GCC implementes it badly, structures and 64-bit integer arguments are not correctly passed in registers but they incorrectly increase the register number in "function_arg_advance_32" and further arguments eligible for fastcall are not passed in registers.

Example:

struct s {
        int a;
};

int __attribute__((fastcall,noinline)) f(struct s s, int a1, int a2)
{
        printf("args: %d, %d, %d\n", a1, a2, s.a);
        return 0;
}

int main()
{
        struct s s = { 3 };
        f(s, 1, 2);
        return 0;
}

--- on Windows, s goes on the stack, a1 goes in ECX and a2 goes in EDX.
--- in gcc, s goes on the stack (but it incorrectly increased a register number), a1 goes in EDX and a2 goes on the stack too because gcc runs out of fastcall registers.
Comment 1 mikulas 2009-08-09 13:39:49 UTC
"an argument that has integer type" should really be "an argument that has integer or pointer type" ... pointers are passed in registers too. Anything else isn't, I think.
Comment 2 mikulas 2009-08-11 20:48:44 UTC
Another inconsistency: struct { float f }; is returned in ST(0) in GCC and in EAX on Windows. struct { double f }; is returned in ST(0) in GCC and in EDX:EAX on Windows. See PR 41017 for more examples.
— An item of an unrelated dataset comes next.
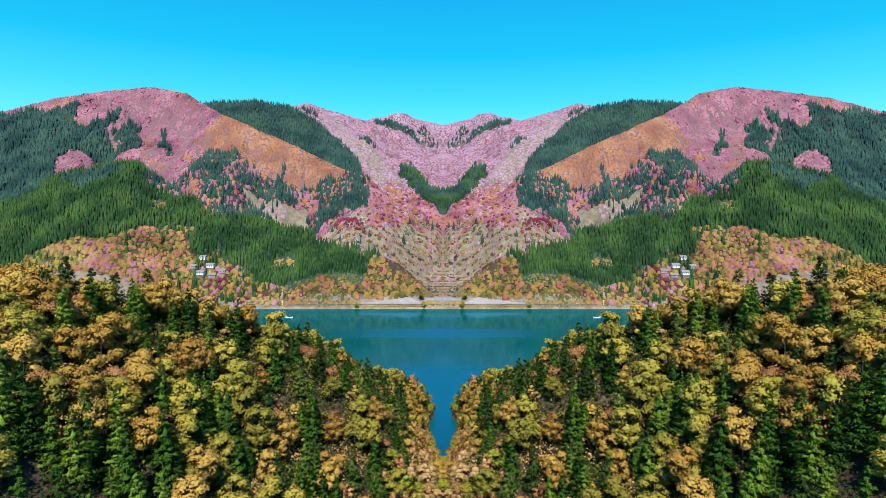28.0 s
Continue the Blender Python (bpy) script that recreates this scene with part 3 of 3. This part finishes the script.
for kind, made in LATE.items():
    parts = []
    for me, m in made:
        v, lean, core = INNER[me.name]
        v, lean = (q.reshape(-1, 3, 3)[::4].reshape(-1, 3) for q in (v, lean))
        a = np.array(m)
        mid = v.reshape(-1, 3, 3).mean(1).repeat(3, 0)
        v = mid + (v - mid) * 1.9
        parts.append((v @ a[:3, :3].T + a[:3, 3], np.arange(len(v)).reshape(-1, 3), unit(lean @ a[:3, :3].T)))
        for v, f, lean in core[::2] if len(core) > 8 else core:
            parts.append((v @ a[:3, :3].T + a[:3, 3], f, unit(lean @ a[:3, :3].T)))
    tagged(new("hillside_wood", mesh_of("hillside_wood", parts, LEAF[KINDS[kind]["leaf"]])), "mixed " + KINDS[kind]["category"] + " crowns on the back of the near hill, " + KINDS[kind]["hue"], "woods", kind="stuff")

# undergrowth between the trunks
for name, leaf, share, label in (("undergrowth", "tan", 0.22, "dry tan grass and shrubs under the trees"), ("brown_undergrowth", "rust", 0.42, "rusty brown shrubs under the trees"), ("green_undergrowth", "olive", 0.40, "low olive green shrubs under the trees"), ("dark_undergrowth", "pine", 0.50, "dark green shrubs and ferns between the trunks")):
    n = int(56000 * share)
    x, y = rng.uniform(0, 150, n), 40 + 260 * rng.uniform(0, 1, n) ** 1.25
    z = land(x, y)
    ok = (z > np.where((y > 146) & (y < 215), 1.25, 0.8)) & (x < 0.8 * y + 8)
    ok &= (leaf == "pine") | ~inside(x, y, CEDAR_STAND)
    if leaf in ("tan", "rust"):
        ok &= ~inside(x, y, CEDAR_CLUMP) & ~inside(x, y, PINE_RIDGE) & (z < 40)
    c = np.stack([x, y, z], 1)[ok]
    c = np.repeat(c, 10, 0) + rng.normal(0, 0.85, (10 * ok.sum(), 3)) * (1, 1, 0.8) + (0, 0, 0.9)
    c = np.concatenate([c, c * (-1, 1, 1)])
    tagged(new(name, mesh_of(name, [card_set(rng, c, np.tile((0, -0.3, 0.8), (len(c), 1)), np.clip(c[:, 1:2] / 400, 0.20, 0.42), 0.7, np.array([0, -0.2, 0.8]) + rng.normal(0, 0.3, c.shape))], LEAF[leaf])), label, "undergrowth", kind="stuff")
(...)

Another one: On Windows, structure with zero size ( struct { int a[0]; }) is treated like having size 4 when passing arguments and treated like being returned in registers (well, really, there is nothing returned because the structure is empty, but it differs from GCC: GCC will pass dummy return place argument and Windows won't).

Another one: struct { int a; int b[]; } is treated like having variable-size and allways returned by reference in GCC. In Windows b[] and b[0] seem to be equivalent and this is treated like having the size 4 and returned in EAX.

I also quite didn't get the purpose of MS_AGGREGATE_RETURN --- it seems to be doing the same thing as -freg-struct-return in current gcc code. How are these two supposed to differ? But it could be used to differentiate this zero-sized-member thing.